What do you think of the pull thru V shaped sharpeners or an electric sharpener? Any experience with either that yielded positive results?
 
What do you think of the pull thru V shaped sharpeners or an electric sharpener? Any experience with either that yielded positive results?

The pull through v sharpeners are really marketed to non-knife people who can't sharpen worth a damn. They do produce something of an edge but they remove way more material than is needed, don't last very long, and don't do a good enough job to please most knife loving folk like ourselves.

The electric systems range from total POS, "I wouldn't run a dollar store steak knife through that contraption" all the way to very high end, professional chefs knife worthy quality.

In my opinion, the ones that are worth owning are kind of cost prohibitive.

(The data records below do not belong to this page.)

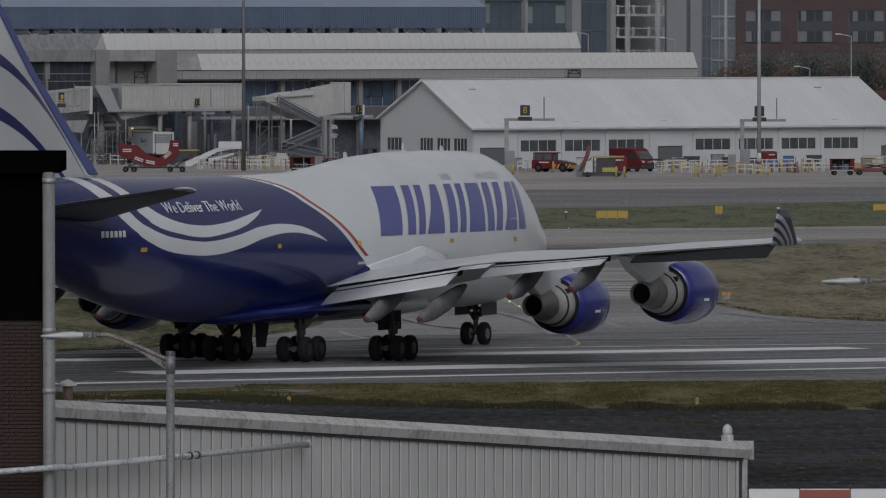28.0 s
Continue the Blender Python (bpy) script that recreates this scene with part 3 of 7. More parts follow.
def make_aircraft():
    ac = thing("cargo_aircraft", Matrix(), "four-engined white and deep blue cargo jet taxiing on its wheels", "aircraft")
    # body
    stations = []
    for a, b in zip(BODY, BODY[1:]):
        for k in range(3):
            stations.append([p + (q - p) * k / 3 for p, q in zip(a, b)])
    stations.append(list(BODY[-1]))
    body = part("fuselage", loft(bmesh.new(), [body_ring(s) for s in stations]), BODY_PAINT, ac, "pale grey fuselage with a deep blue tail end and white waves", True)
    bm = bmesh.new()
    # closed black cap, its colour standing for the dark hollow
    lathe(bm, ((ac_y(68.4), 0.52), (ac_y(68.70), 0.47), (ac_y(68.72), 0.36), (ac_y(68.70), 0.01)), (0.06, 0, 7.9), 20)
    part("exhaust_cap", bm, SOOT_SHADE, body, "black disc for the shaded hollow of the tail exhaust", True)
    for sx in (-0.16, 0.02):
        bm = bmesh.new()
        bmesh.ops.create_uvsphere(bm, u_segments=8, v_segments=6, radius=0.05, matrix=Matrix.Translation((sx, ac_y(68.66), 7.3)))
        part("tail_light", bm, LAMP_WHITE, body, "small lit white tail lamp")
    # wing to body fairing
    bm = bmesh.new()
    rings = []
    for x, w, zb, zt in ((17.5, 0.6, 2.05, 2.6), (20, 2.5, 1.88, 3.0), (24, 2.85, 1.78, 3.2), (30, 2.95, 1.76, 3.3), (36, 2.9, 1.78, 3.2), (40, 2.5, 1.9, 3.0), (43.5, 1.2, 2.05, 2.6)):
        zc = (zb + zt) / 2
        rings.append([(w * math.cos(2 * math.pi * k / 24), ac_y(x), zc + (zt - zb) / 2 * math.sin(2 * math.pi * k / 24)) for k in range(24)])
    part("belly_fairing", loft(bm, rings), BODY_PAINT, ac, "bulged fairing under the wing root", True)
    for side in (1, -1):
        flip = Matrix.Scale(side, 4, (1, 0, 0))

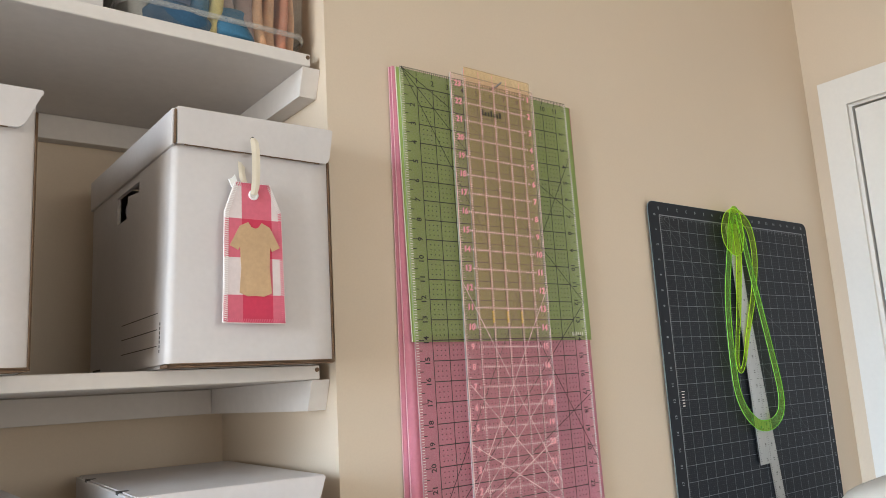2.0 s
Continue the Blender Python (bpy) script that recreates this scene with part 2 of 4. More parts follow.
def rounded(x0, x1, z0, z1, r, n=5):
    pts = []
    for cx, cz, a0 in ((x1 - r, z1 - r, 0), (x0 + r, z1 - r, 90), (x0 + r, z0 + r, 180), (x1 - r, z0 + r, 270)):
        for i in range(n + 1):
            a = radians(a0 + 90 * i / n)
            pts.append((cx + r * math.cos(a), cz + r * math.sin(a)))
    return pts


def stroke(bm, xa, za, xb, zb, w, y):
    """A printed line: a flat strip facing -y."""
    d = Vector((xb - xa, zb - za))
    if d.length < 1e-6:
        return
    n = Vector((-d.y, d.x)).normalized() * (w / 2)
    q = [(xa + n.x, za + n.y), (xb + n.x, zb + n.y), (xb - n.x, zb - n.y), (xa - n.x, za - n.y)]
    bm.faces.new([bm.verts.new((x, y, z)) for x, z in q])


GLYPHS = {}


def glyph(text):
    if text not in GLYPHS:
        cu = bpy.data.curves.new("glyph", "FONT")
        cu.body, cu.size, cu.align_x, cu.align_y = text, 1.0, "CENTER", "CENTER"
        cu.resolution_u = 2
        cu.offset = 0.018
        ob = new("glyph", cu)
        dg = bpy.context.evaluated_depsgraph_get()
        me = bpy.data.meshes.new_from_object(ob.evaluated_get(dg))
        GLYPHS[text] = ([v.co.copy() for v in me.vertices], [tuple(p.vertices) for p in me.polygons])
        bpy.data.objects.remove(ob)
        bpy.data.meshes.remove(me)
    return GLYPHS[text]


def letters(bm, text, x, z, size, y, turn=0.0):
    co, polys = glyph(text)
    c, s = math.cos(radians(turn)), math.sin(radians(turn))
    vs = [bm.verts.new((x + size * (v.x * c - v.y * s), y, z + size * (v.x * s + v.y * c))) for v in co]
    for p in polys:
        try:
            bm.faces.new([vs[i] for i in p])
        except ValueError:
            pass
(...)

For the price, I'd rather pick up a whole range of quality stones, a nice strop setup and a few more knives to practice with.
 
Please let me pick your brain. I have a couple RC-4s, I keep one brand new so that I can remember what the factory edge feels like. I don't use any other RC knives I have for fear of having to buy a second (a sharp & used/dull model). My wife said dull knives are not enough reason to spend $ and buy new sharp knives ;). I mainly use one of the RC4s daily and would like to get it back to a factory edge. I am not proficient at hand sharpening (obviously) but want to learn I do practice on the stones I have, but I need/want to have a razor sharp knife. What type of stone & sharpening method should I use to get my RC4s razor sharp? Just a thought, I wish Rat Cutlery posted their Ad in the Shotgun News, I would have discovered them much earlier. The only good thing is that I practice sharpening on the other knives with out worry of screwing up the blade. Appreciate any input.